Severe malnutrition is associated with early mortality in HIV-infected African adults starting Antiretroviral Therapy (ART). A trial conducted to test the effect of administration of a high content of vitamins and minerals in a Lipid-based Nutritional Supplement (LNS) on mortality, in malnourished adults referred for ART, showed that changes in serum electrolytes were more strongly associated with mortality than were absolute electrolyte levels.
Malnutrition is a common complication of the Human Immunodeficiency Virus (HIV) infection and it plays an independent role in morbidity and mortality of HIV-infected patients. Severe malnutrition, usually indicated by a low BMI, is associated with disordered metabolism of Sodium (Na), Potassium (K), Phosphate (P), and Magnesium (Mg). Malnourished HIV-infected patients starting antiretroviral therapy are at high risk of early mortality, which may be partly attributed to altered electrolyte metabolism.

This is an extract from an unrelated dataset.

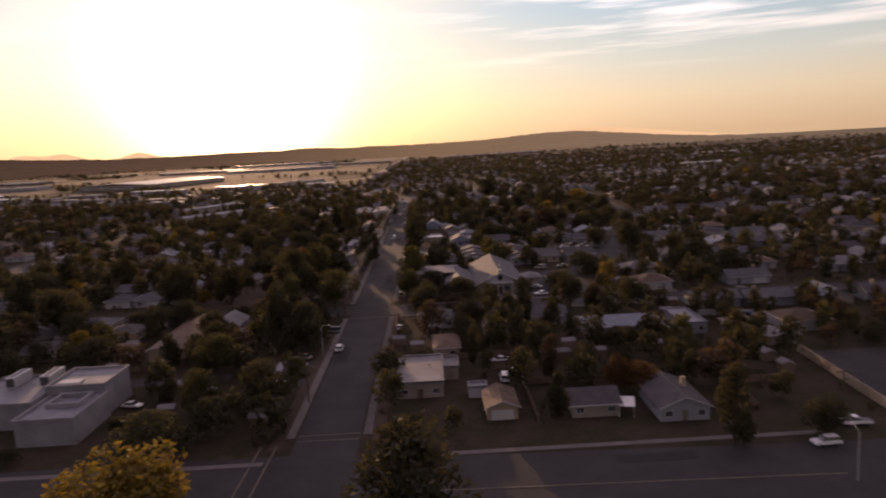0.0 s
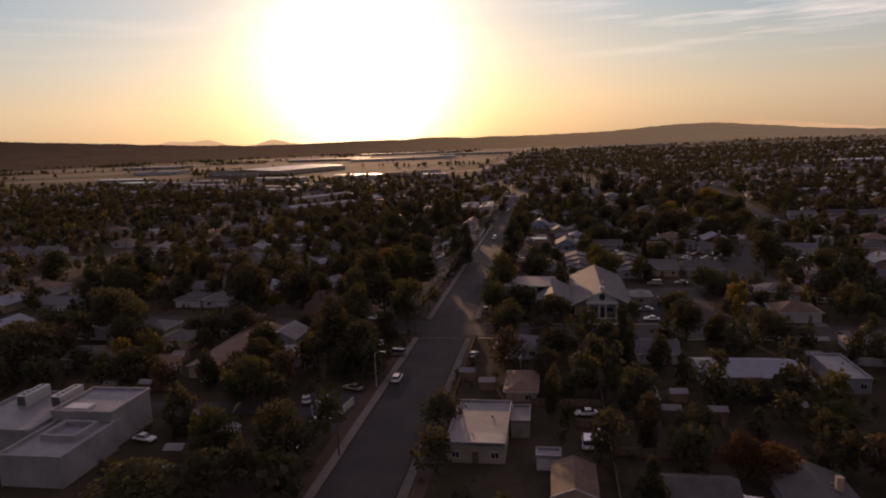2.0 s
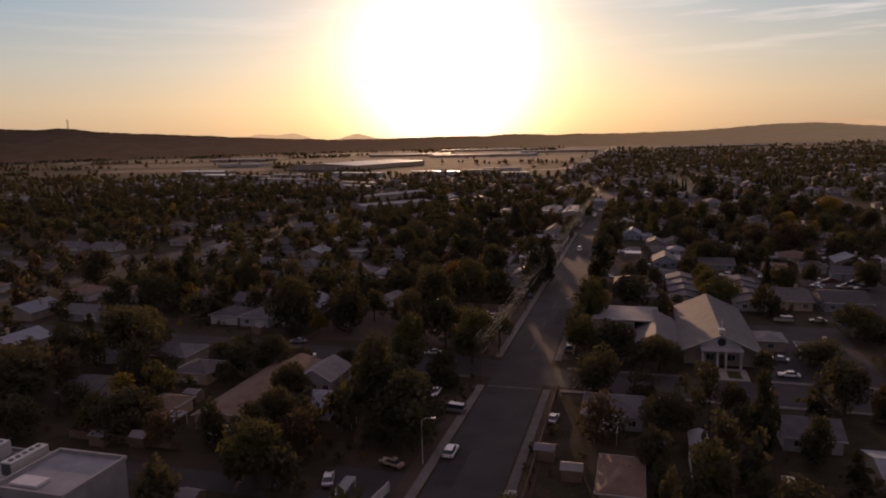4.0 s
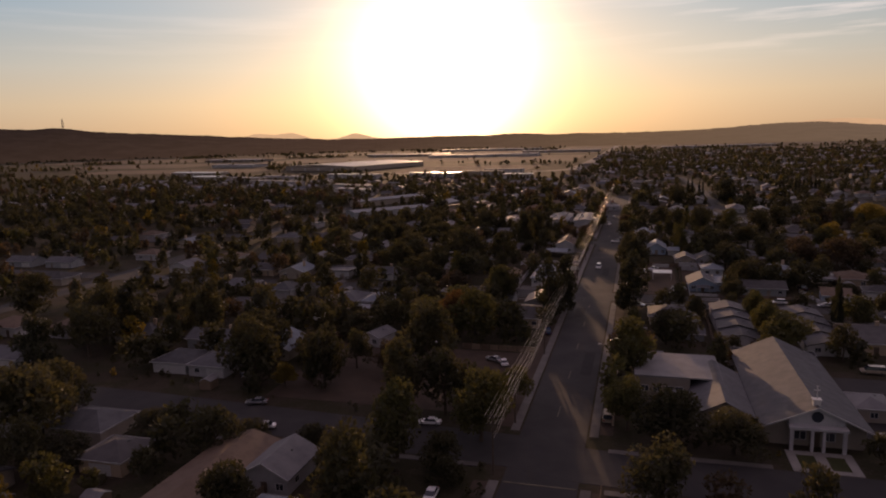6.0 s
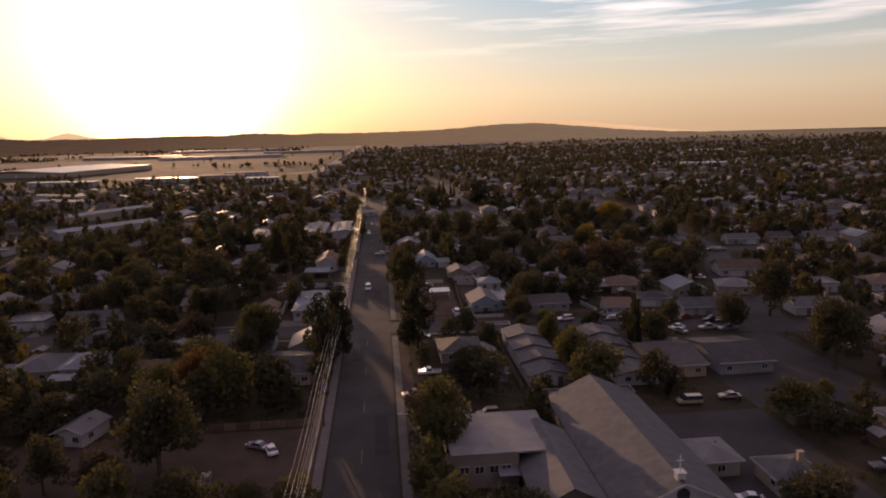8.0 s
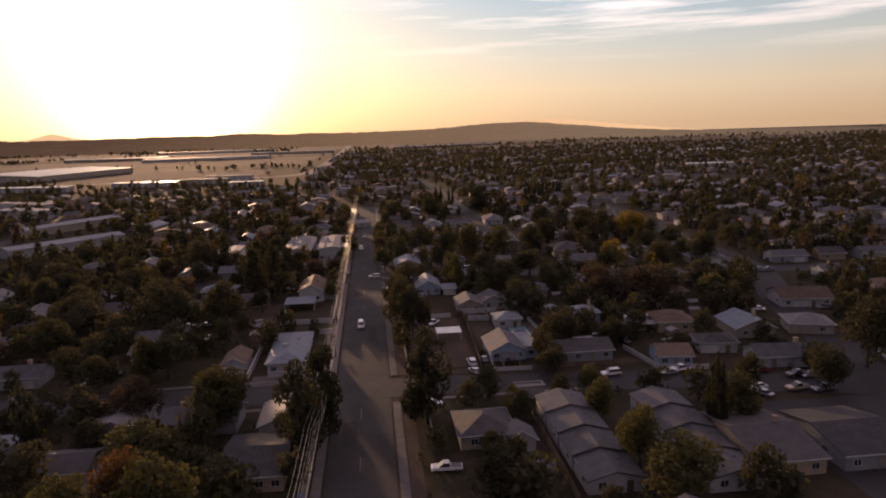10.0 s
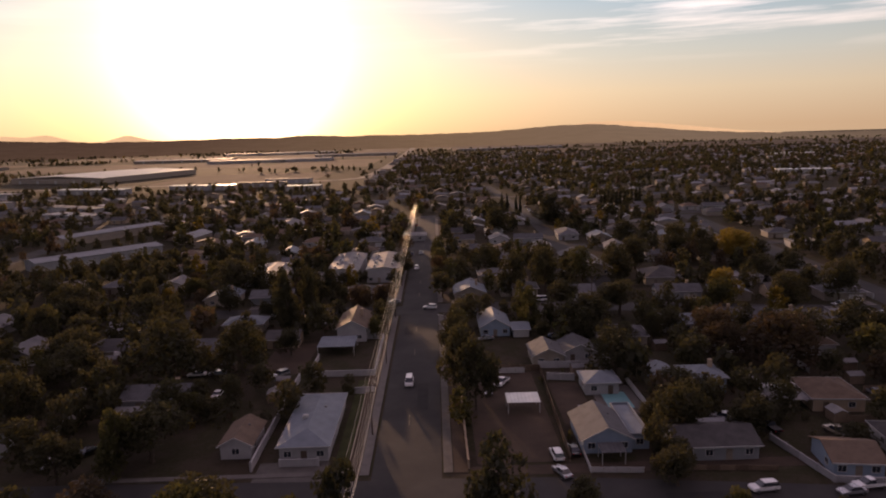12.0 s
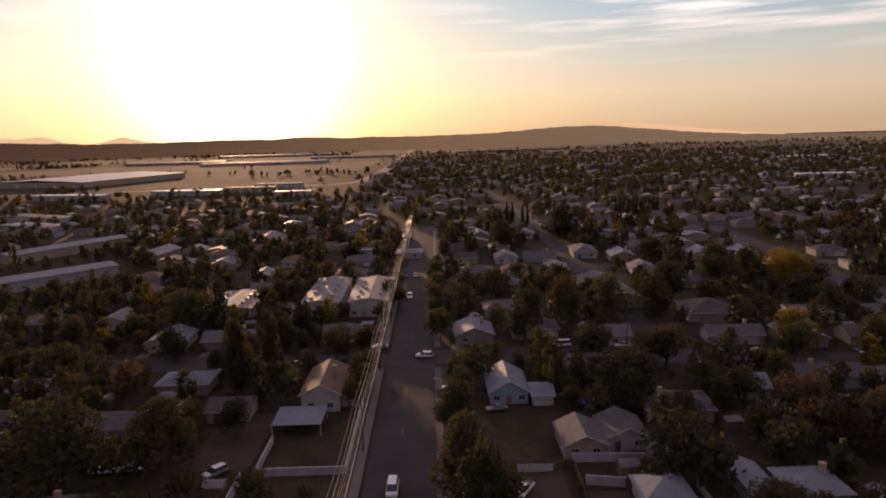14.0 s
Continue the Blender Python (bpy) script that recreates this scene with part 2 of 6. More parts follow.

The British Journal of Nutrition recently published a study conducted by A. M. Rehman et al. to determine the effects of electrolyte imbalance in malnourished HIV-infected African adults on mortality. They used data from the African Adults Starting Antiretroviral Therapy (NUSTART) trial. Electrolyte-enriched Lipid-based Nutritional Supplement (LNS) were used in this trial to determine the association of baseline and time-varying concentrations of serum phosphate and potassium with mortality within the first 12 weeks of starting Antiretroviral Therapy (ART). NUSTART was an individually randomized, controlled trial that used a two-stage dietary protocol that mimicked nutritional management of malnourished children. The study compared LNS either with (LNS-VM) or without (LNS) high levels of vitamins and minerals among patients who were HIV-positive and malnourished.
Patients were seen weekly from recruitment until the ART start visit, then at 2, 4, 6, 8, and 12 weeks after starting ART. A total of 9096 serum phosphate measurements were taken from 1764 patients and for serum potassium 8773 measures were obtained from 1710 patients (a median of 6 per patient for each).
The results from the trial showed that vitamin and mineral fortification of the LNS did not decrease mortality within the first 12 weeks of ART initiation compared with unfortified LNS. The LNS-VM was also associated with increased incidence of both high phosphate and high potassium and decreased incidence of low phosphate. Previous studies have shown an increase in mortality associated with low serum phosphate levels. However, NUSTART trial results found that the association between baseline electrolytes and survival is nonlinear. Furthermore, before starting ART, high rather than low levels of phosphate carried a greater risk of early mortality. In view of these results, a secondary analysis of NUSTART data was carried out that involved a detailed time-course analysis of the effects of the LNS-VM intervention, and on the changes in electrolyte levels in relation to mortality.
The secondary analysis provided a more complete picture of how serum electrolytes change over time and in relation to factors such as diet, tissue catabolism or anabolism, ART and renal function. There was strong evidence that changes in phosphate and potassium over time differed in each trial arm i.e. LNS-VM and LNS. On average, in the LNS-VM arm, values of electrolytes were found to increase up to the ART initiation and then decreased to baseline levels by the end of follow-ups. On the other hand, average values in the LNS arm changed little over the follow-up period. The LNS-VM group clearly demonstrated the added effect of supplementing vitamins and minerals. High levels of potassium were not observed at baseline and during intervention measurements, but the level of phosphate was found to be about twice the Recommended Nutrient Intake (RNI) and much lower than the tolerable upper level. This suggests that malnourished HIV-infected adults have a much lower capacity to metabolize phosphate compared with healthy individuals.
After adjusting for other factors related to mortality, there was some evidence to suggest that time-varying electrolytes affected mortality. These results indicate that changes in serum electrolyte values, rather than the absolute values, are strongly associated with mortality. The changes appear to have the greatest effects for phosphate, and increased supplementary amounts of electrolytes in LNS-VM may have accentuated this effect in the study.
The biggest strengths of this study are the large longitudinal sample size and time-based comparison of results from referral to ART initiation. Despite its strengths, this study suffers from a few limitations, such as the absence of detailed dietary intakes of participants, and the fact that phosphate levels in the supplements used for the study were measured by the manufacturer, not the researchers.
Although malnourished HIV-infected patients need phosphate and potassium for tissue deposition during recovery, this study recommends that high doses of electrolytes should not be administered to HIV-infected patients to improve nutritional status early after starting ART, as these patients do not have the ability to appropriately handle electrolytes, especially phosphate. Both potassium and phosphate can be provided in adequate amounts only after metabolism is stabilized and health of these patients has improved.